9. Verdächtige Geräusche
Ohren auf! Auch Setzungsgeräusche der Schneedecke (lassen sich am besten mit einem dumpfen „Wumm“ beschreiben) signalisieren höchste Gefahr, vor allem in Verbindung mit einem feinen Riss in der Schneedecke. Da ist die Tour ohne Wenn und Aber sofort abzubrechen.
10. Abstände
Bei Hängen ab 30 Grad ist es enorm wichtig, die Abstandsregeln einzuhalten.
Im Aufstieg: Bei Lawinenwarnstufe 3 sind mindestens 10 Meter Abstand einzuhalten, um die Schneedecke zu entlasten.
Beim Abfahren: Bis 30 Grad Hangneigung werden 30 Meter Abstand eingehalten, ab 30 Grad wird überhaupt einzeln abgefahren. Und ganz wichtig: Abgefahren wird diszipliniert, Sammelpunkte werden ausgemacht und eingehalten, die Gruppenmitglieder halten untereinander Blickkontakt.

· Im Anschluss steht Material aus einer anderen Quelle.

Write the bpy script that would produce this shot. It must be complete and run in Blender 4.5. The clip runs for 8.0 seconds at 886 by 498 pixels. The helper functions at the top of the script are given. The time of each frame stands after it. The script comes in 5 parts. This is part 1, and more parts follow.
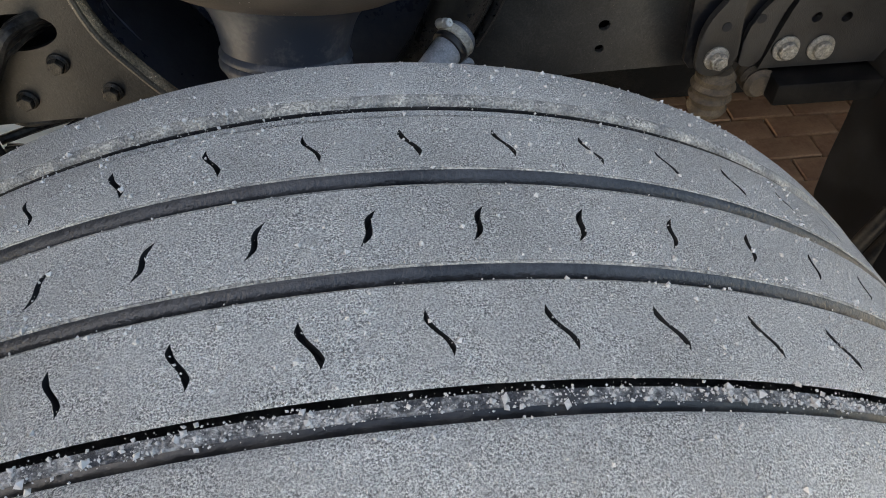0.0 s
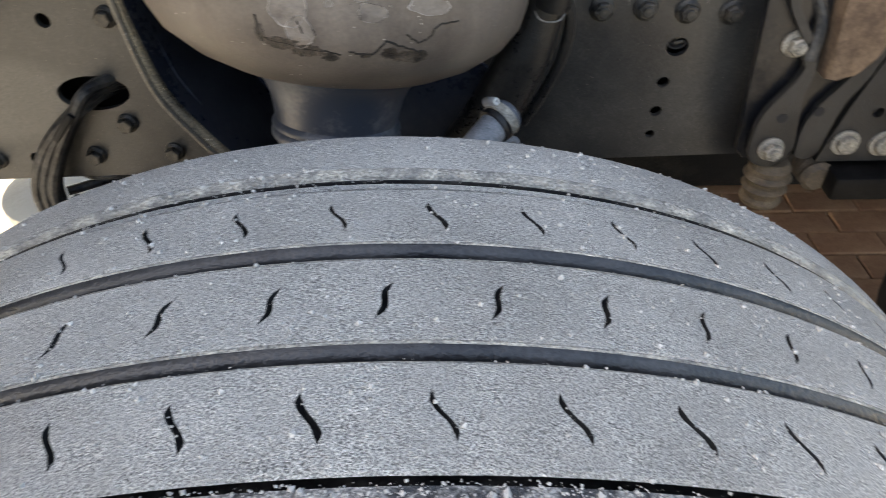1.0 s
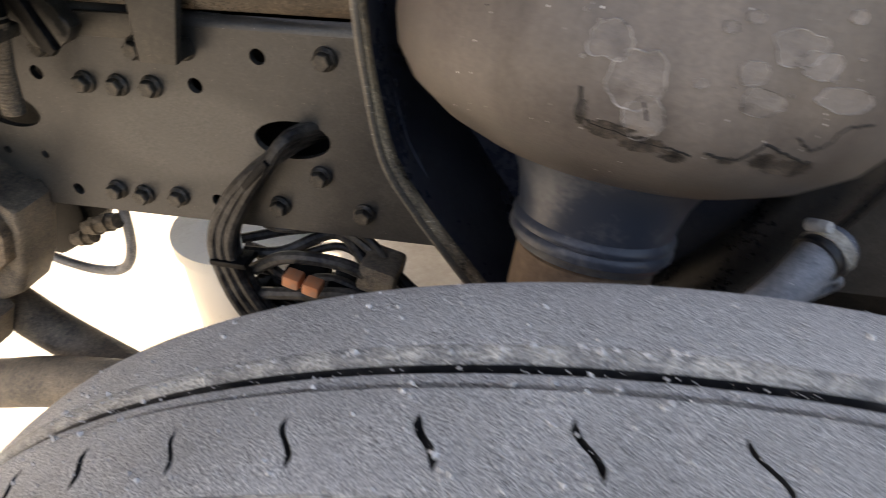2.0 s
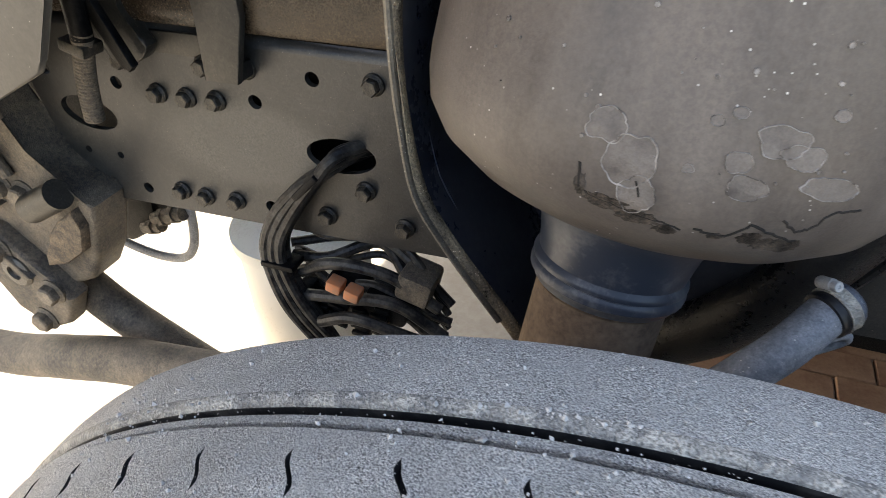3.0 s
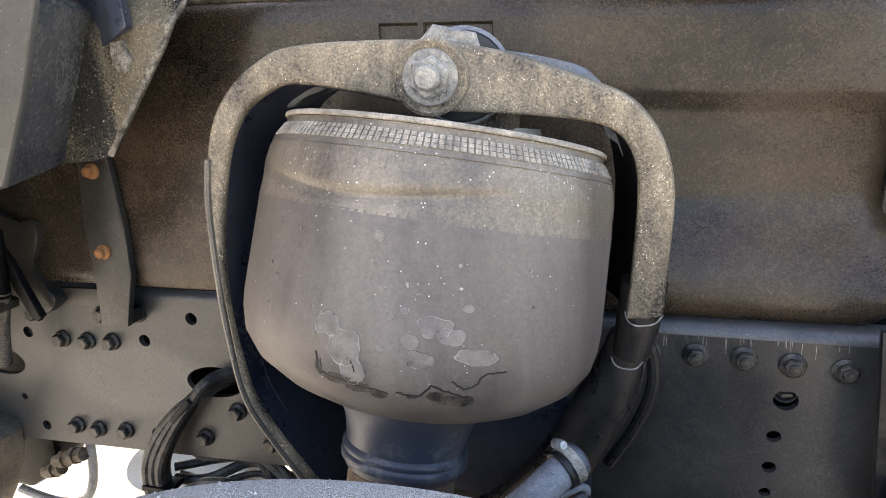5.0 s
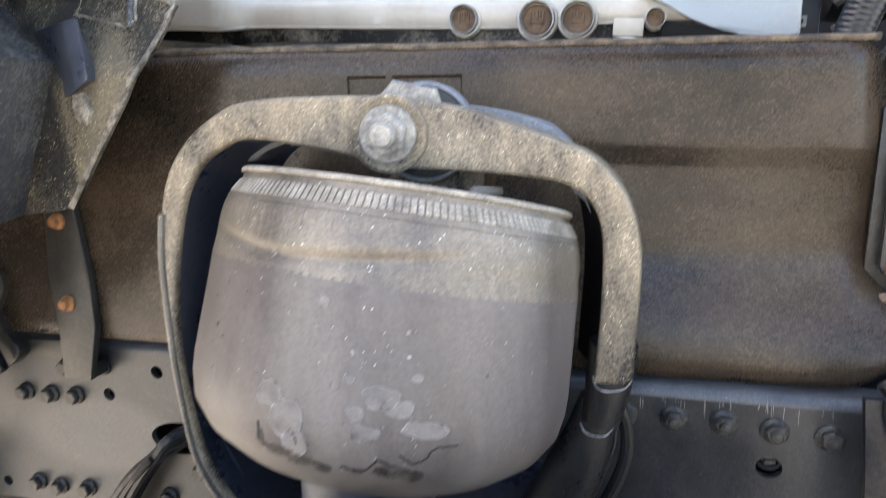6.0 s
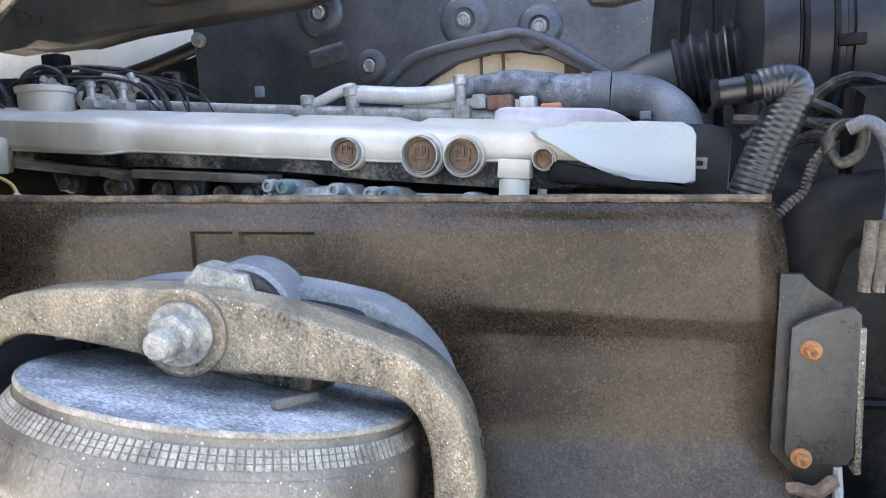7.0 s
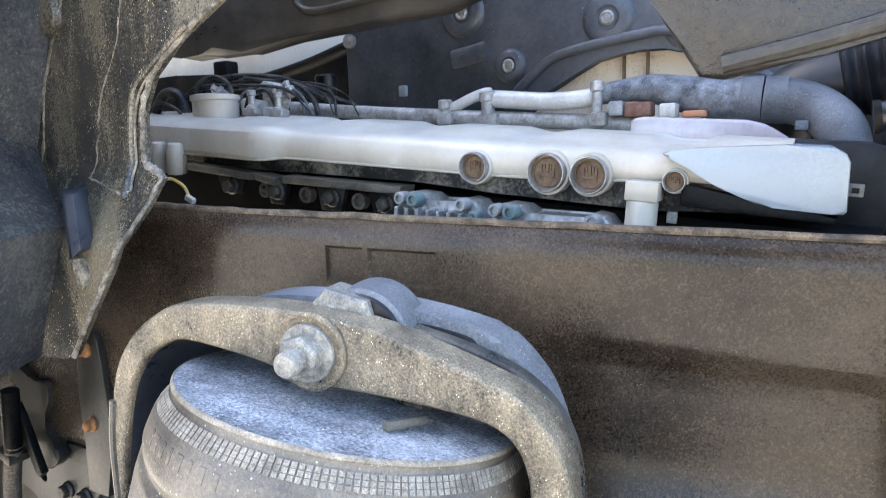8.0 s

Kein unnötiges Risiko nehmen, weil Stürze die Schneedecke punktuell mit dem siebenfachen Gewicht einer normalen Abfahrt belasten.

11. Viel „Betrieb“
Einsteiger fühlen sich meist sicher, wenn viele andere Tourengeher am selben Hang unterwegs sind – nach dem Motto: „Alle können sich nicht irren.“ Doch das ist trügerisch: Viele Tourengeher bedeuten eine große Belastung für die Schneedecke, meist werden dann auch die wichtigen Belastungsabstände nicht eingehalten. Auch wichtig: Auf jeden Fall aufpassen, wenn andere einen Hang bei Neuschnee spuren. Es gilt, an sicherer Stelle zu warten, bis man selbst an der Reihe ist.
Sicherheit geht vor!
Lawinensicherheit beginnt lange bevor man den ersten Schritt ins winterliche Gelände setzt – mit Wissen, Vorbereitung und einer gesunden Portion Respekt vor den Naturgewalten. Die hier genannten Punkte zeigen, wie viele Faktoren zusammenspielen und wie wichtig es ist, aufmerksam, diszipliniert und vorausschauend unterwegs zu sein.